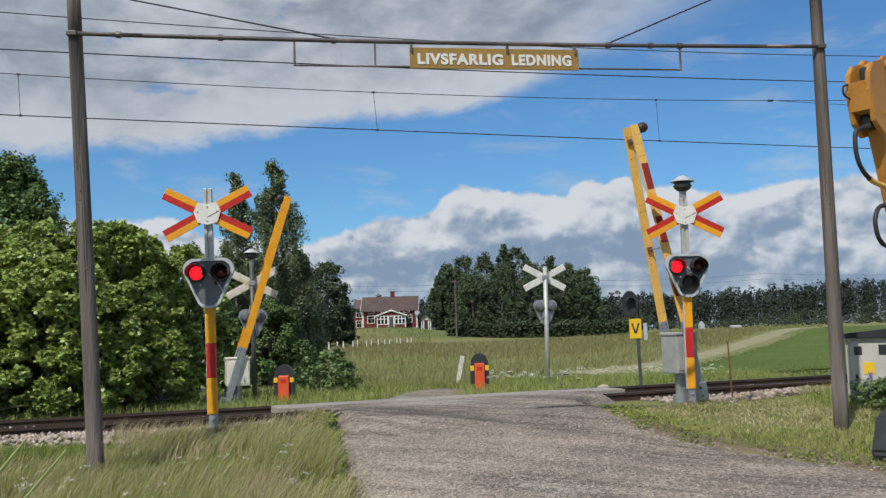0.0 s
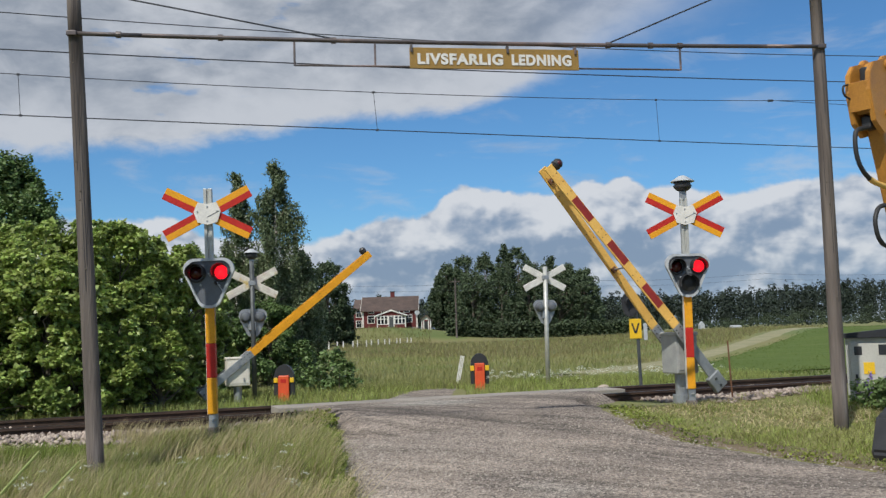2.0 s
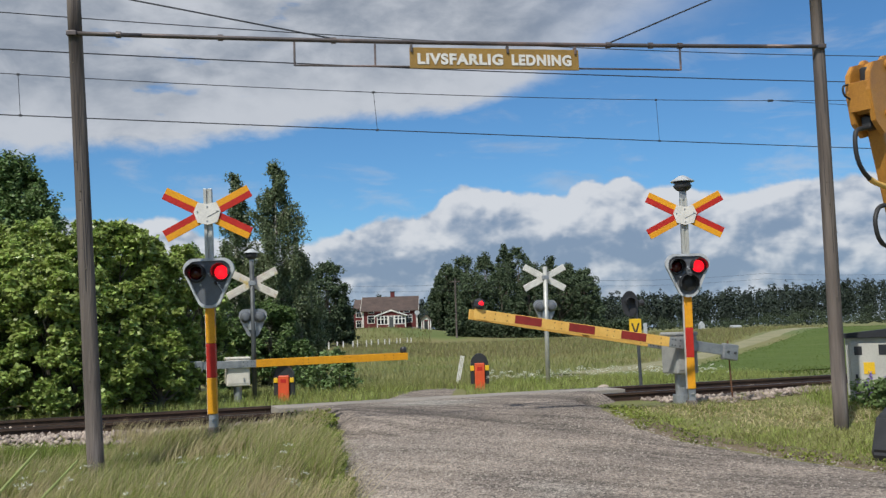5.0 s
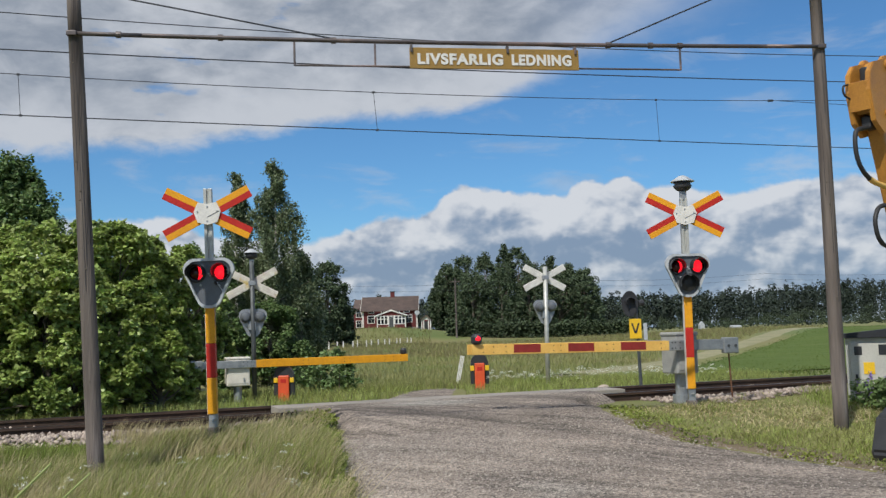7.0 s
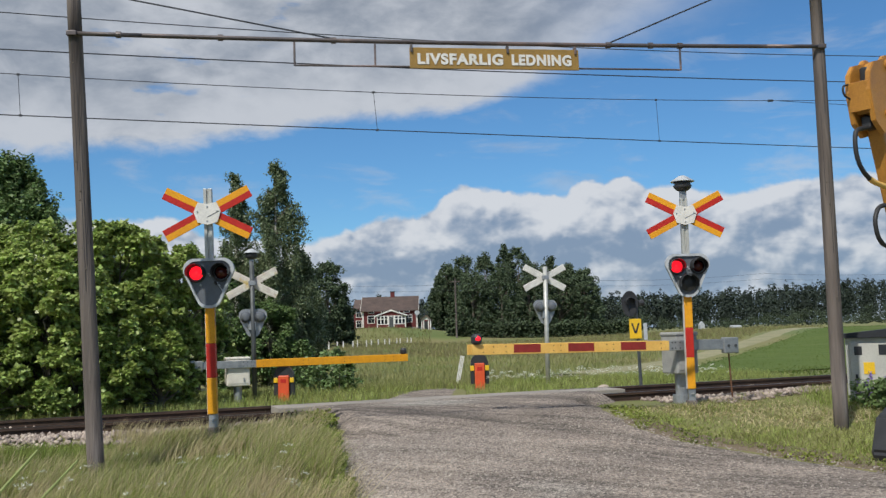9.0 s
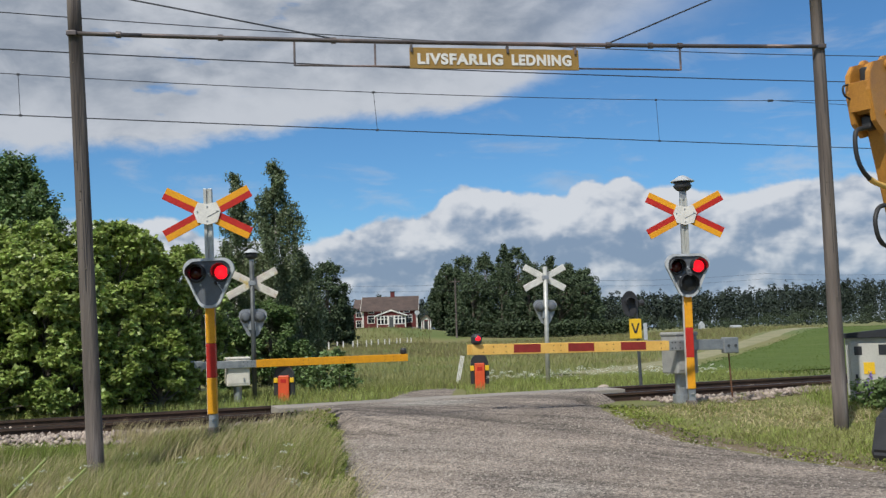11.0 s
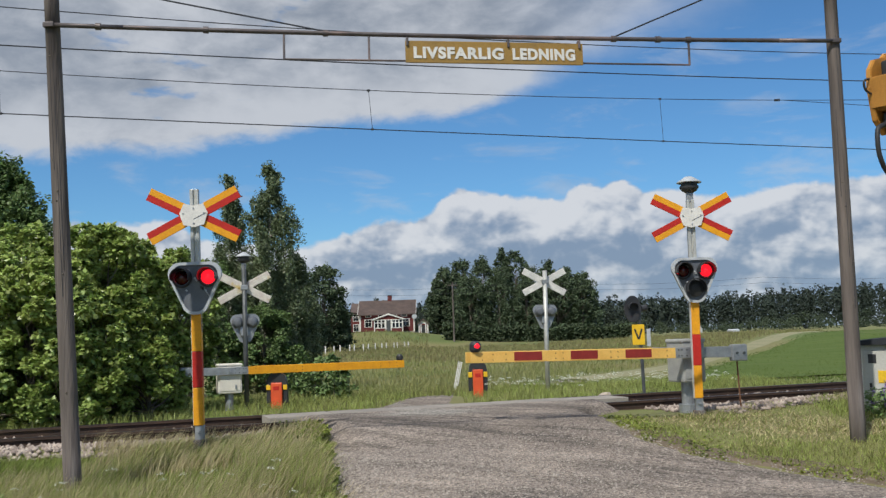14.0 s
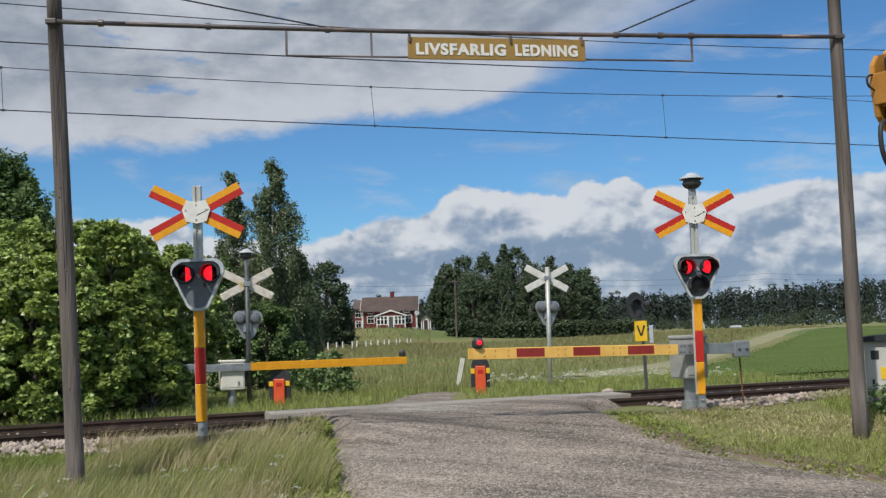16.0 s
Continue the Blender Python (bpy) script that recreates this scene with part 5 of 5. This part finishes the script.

========================

*PROBLEM STATEMENT*:
Reproduce the listing exactly. Leave its pictures out.

*FINAL RESULT*:
0.0 s
2.0 s
5.0 s
7.0 s
9.0 s
11.0 s
14.0 s
16.0 s
Continue the Blender Python (bpy) script that recreates this scene with part 5 of 5. This part finishes the script.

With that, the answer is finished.